Kumu Hina expressed her anxiety around what she termed as the foreign-imposed narrative, which she said was usually the Euro-American-centric LGBTiQ  narrative. While she has no problem with the narrative, she said it came with a threat of the erasure of her identity.

“I don't like to always have to try to carry that narrative in front of the narrative that belongs to my people. This is my home. Even some of the people closest to me think that I am being hostile to the ‘mainstream,’ but that's because we're in Hawaii. I'm telling people: this is my mainstream, and people need to understand that. And foreigners introduced me to the conceptualization and articulation of said experiences in life that are second to what the Kanaka perspective is for me. Not necessarily for others, but for me,” she argued. 
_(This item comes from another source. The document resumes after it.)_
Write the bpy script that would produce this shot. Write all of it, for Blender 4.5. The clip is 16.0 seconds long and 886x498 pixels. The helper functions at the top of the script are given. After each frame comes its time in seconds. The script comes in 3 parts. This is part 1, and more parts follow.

Advocating for Indigenous Voices

She said her embrace of language, community and history is part of the mission to preserve and amplify indigenous voices. 

“I see it in this manner because I'm surrounded by foreigners most of the time, and I take a level of ownership to it so that people really understand that when outsiders always want to emphasize their perspective in my home. It's not that I don't support them to be all that they are and all that they want to be. I'm saying please be mindful that the perspective that I have is not necessarily exclusive. And it does not mean to say that they can't be a part of it. But they have to embrace it and take that on as a way to articulate their life experience,” Kumu Hina said. 

She said people who weren’t native were still important to the cultural ecosystem. Still, she emphasized that the contribution should not contaminate but rather preserve her culture - adding that deference should be the approach for “non-natives.”

Message of Hope 

“Look no further than our ancestors for the keys to unlocking the knowledge not only of the past but the light to shine and illuminate our future. Many of us as native peoples have known about certain kinds of concepts and ideologies for centuries. It's been foreigners to impose their own fragilities, insecurities, and limitations upon us,” she said. 

Kumu Hina said it was easy to mistake her pride for being self-righteous. But she said she felt the responsibility to preserve who she was as Kanaka. “It is up to me to be as candid as I can be in my home and to wear that mantle of responsibility and to let other people feel it because for too long, the other people who have come from elsewhere around the world come here and make us feel like we have no face even without trying. So when I walk into a room, everybody will know I am Kanaka, everybody will know that my language, my history and my culture come first for me,” she said. 

Kumu Hina stated she was looking forward to the day when people won't always have to feel the need to proclaim their sex and sexuality. That wish came from Kumu Hina’s culture, where there is no judgment based on sex and sexuality. She said people are rather judged by their contributions to the life we live, whether at the family level or the community level or something greater.